The Fifteen Wonders of Daniel Green
Daniel Green is part of a secret society dedicated to making crop circles for clients who were screened with care. If he completes his fifteenth circle, he’ll become leader of his own regional group. But as he works on his latest project, he discovers that his client, Sam Barts, is dying. A circle is always risky business, but the risk has never been greater than when family and friends hear that Sam is dying and start converging on Barts’s farm. In Erica Boyce’s The Fifteen Wonders of Daniel Green, more than the secret of the crop circle threatens to come tumbling out as the myths people built to hold themselves together gradually fall apart.
This novel showcases the beauty that people find in rural communities without dismissing their complications or the allure of what’s outside of them. Boyce’s prose is lovely, its charm balanced with truth and never relying on easy sentimentality. There’s a deep love of the land, with its “air thick with the scent of cow manure,” yet the farm is still most beautiful “before the fog has lifted and you start remembering all the ways it has betrayed you.”
Daniel, along with Sam’s wife, Molly, and daughter, Nessa, helms the novel.

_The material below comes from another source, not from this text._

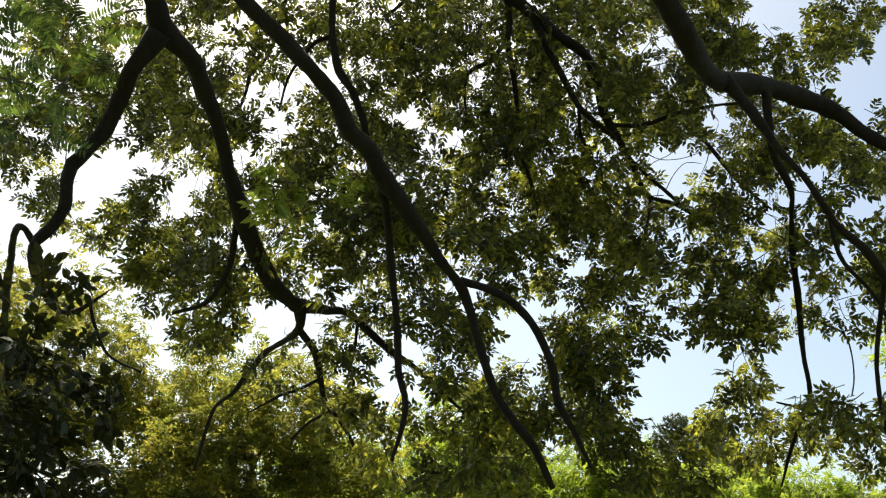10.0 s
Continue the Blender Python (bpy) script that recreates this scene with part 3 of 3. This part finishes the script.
leafy_tree("sunlit_tree", (6.4, 18.0, 0), 5.2, (6.4, 18.0, 3.1, 2.5, 1.7, 1.9), GOLD_SPRAYS, LEAF_LIME, 2300, "low sunlit yellow-green tree", 105, group="low sunlit trees")
leafy_tree("tall_tree", (7.8, 10.8, 0), 8.6, (7.5, 10.8, 5.5, 2.0, 1.8, 3.4), GOLD_SPRAYS, LEAF_LIME, 900, "tall light green tree in full sun", 106, group="trees beyond the clearing")
leafy_tree("evergreen_shrub", (-2.75, 3.65, 0), 3.0, (-2.75, 3.65, 1.66, 0.95, 0.62, 1.3), BROAD_SPRAYS, LEAF_DARK, 500, "dark dense evergreen shrub", 107, category="shrub")

# unseen trees added round the clearing to block low sky light behind the viewer
for k, (x, y) in enumerate([(-9.5, -4.0), (-5.0, -11.0), (1.5, -12.0), (7.5, -8.0), (9.5, -1.0), (-10.5, 4.5)]):
    leafy_tree("unseen_screen_tree", (x, y, 0), 8.5, (x, y, 5.0, 3.4, 3.2, 4.2), GOLD_SPRAYS, LEAF, 800, "unseen broad green tree added to block low sky light", 120 + k, group="trees round the clearing")


def locust():
    """A locust tree whose feathery leaves hang into the clearing."""
    root = thing("locust_tree", (-6.2, 3.2, 0), "locust tree with feathery bright green leaves", "tree")
    limb("trunk", root, (-6.2, 3.2, -0.1, 0.2), (-6.1, 3.3, 2.2, 0.16), (-5.9, 3.3, 4.4, 0.13), (-5.8, 3.4, 6.4, 0.07), (-5.8, 3.5, 7.6, 0.03), mat=BARK_GREY, seed=51, crown=False)
    limb("limb", root, (-5.9, 3.3, 4.3, 0.07), (-4.8, 3.5, 5.1, 0.045), (-3.6, 3.7, 5.3, 0.025), (-2.75, 3.8, 5.05, 0.008), mat=BARK_GREY, seed=52, sides=8, crown=False)
    limb("limb", root, (-5.95, 3.3, 3.9, 0.06), (-4.9, 3.7, 4.4, 0.035), (-3.7, 3.9, 4.5, 0.018), (-2.8, 3.9, 4.3, 0.006), mat=BARK_GREY, seed=53, sides=8, crown=False)
    rng = np.random.RandomState(54)
    mesh = [spray_mesh("feathery_leaf", s, LEAF_LOCUST) for s in LOCUST_SPRAYS]
    for n in range(26):
        q = Vector((rng.uniform(-3.6, -2.72), rng.uniform(3.7, 4.3), rng.uniform(3.95, 5.5)))
        face = Vector((0.5, -0.6, -0.45)) + Vector(rng.normal(0, 0.28, 3))
        along = Vector((0.8, 0.25, -0.55)) + Vector(rng.normal(0, 0.4, 3))
        z = -face.normalized()
        y = z.cross(along).normalized()
        turn = Matrix((y.cross(z), y, z)).transposed().to_4x4()
        part("feathery_leaf", mesh[n % 4], root).matrix_basis = Matrix.Translation(q) @ turn
    mats = [twig_pose(rng, rng.normal(0, 1, 3) * (0.8, 0.8, 0.9) + (-5.6, 3.3, 6.0), (1, 0)) for _ in range(120)]
    scatter("foliage", root, mats, LOCUST_SPRAYS, "feathery pinnate leaves", LEAF_LOCUST)
    parent_keep(root)


locust()


def pine(base, top, spread, seed):
    """A far pine: straight trunk, whorls of upswept branches with tufts of needles."""
    rng = np.random.RandomState(seed)
    root = thing("pine_tree", base, "distant dark green pine tree against the sky", "tree", "distant pines")
    b = Vector(base)
    limb("trunk", root, (b.x, b.y, -0.1, 0.25), (b.x + 0.1, b.y, top * 0.5, 0.17), (b.x, b.y, top, 0.03), mat=BARK_GREY, seed=seed, crown=False)
    vs, fs, arms = [], [], []
    base_i = 0
    for z in np.arange(top * 0.25, top, 0.42):
        reach = spread * (1 - ((z - top * 0.25) / (top * 0.75)) ** 3.0) + 0.35
        for k in range(9):
            a = rng.uniform(0, 6.28)
            l = reach * rng.uniform(0.65, 1.1)
            tip = np.array([b.x + math.cos(a) * l, b.y + math.sin(a) * l, z + 0.28 * l])
            arms.append(tube([(b.x, b.y, z, 0.035), (*((tip + (b.x, b.y, z)) / 2 - (0, 0, 0.1)), 0.025), (*tip, 0.008)], 4, 0.3, 0.0))
            for s in np.linspace(0.25, 1.05, max(4, int(l * 6))):
                o = np.array([b.x, b.y, z]) * (1 - s) + tip * s + rng.normal(0, 0.1, 3)
                d = rng.normal(0, 1, (28, 3)) + (0, 0, 0.6)
                d /= np.linalg.norm(d, axis=1)[:, None]
                w = np.cross(d, rng.normal(0, 1, (28, 3)))
                w /= np.linalg.norm(w, axis=1)[:, None]
                ln = rng.uniform(0.12, 0.26, (28, 1))
                v = np.stack([o - w * 0.022, o + w * 0.022, o + d * ln], 1).reshape(-1, 3)
                vs.append(v)
                fs.append(np.arange(84).reshape(-1, 3) + base_i)
                base_i += 84
    v, f = joined(arms)
    part("bough_growth", np_mesh("bough_growth", v, f, [BARK_GREY]), root, kind="stuff")
    part("needles", np_mesh("needles", np.vstack(vs), np.vstack(fs), [NEEDLE]), root, kind="stuff")
    parent_keep(root)


pine((9.9, 45, 0), 12.7, 3.8, 201)
pine((12.4, 47, 0), 13.0, 3.4, 202)
pine((1.0, 45, 0), 13.6, 3.2, 203)

# crooked limbs of the yellowing tree that reach over its shrub
gold = bpy.data.objects["yellowing_tree"]
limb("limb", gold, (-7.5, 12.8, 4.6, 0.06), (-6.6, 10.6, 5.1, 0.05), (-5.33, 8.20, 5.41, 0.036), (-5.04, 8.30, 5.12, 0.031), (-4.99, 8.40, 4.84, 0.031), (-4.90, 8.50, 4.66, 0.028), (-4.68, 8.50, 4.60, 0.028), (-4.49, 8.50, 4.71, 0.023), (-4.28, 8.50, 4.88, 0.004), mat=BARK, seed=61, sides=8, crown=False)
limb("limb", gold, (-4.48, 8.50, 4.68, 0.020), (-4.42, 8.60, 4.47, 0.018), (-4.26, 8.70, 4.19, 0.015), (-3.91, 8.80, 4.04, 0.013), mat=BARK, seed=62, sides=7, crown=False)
parent_keep(gold)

The three trade narrative duties. Boyce is intimate and demanding in her characterizations but has a light hand when it comes to backstory, where snapshots make for deceptively easy reading. The novel shines in its clear and empathetic depiction of obsessive-compulsive disorder.
Boyce forsakes binaries in favor of circles and their power to cycle, center, and interlock. People are the central wonder, the closed loops of their lives intersecting each other in a pattern of care that gives as much as it takes.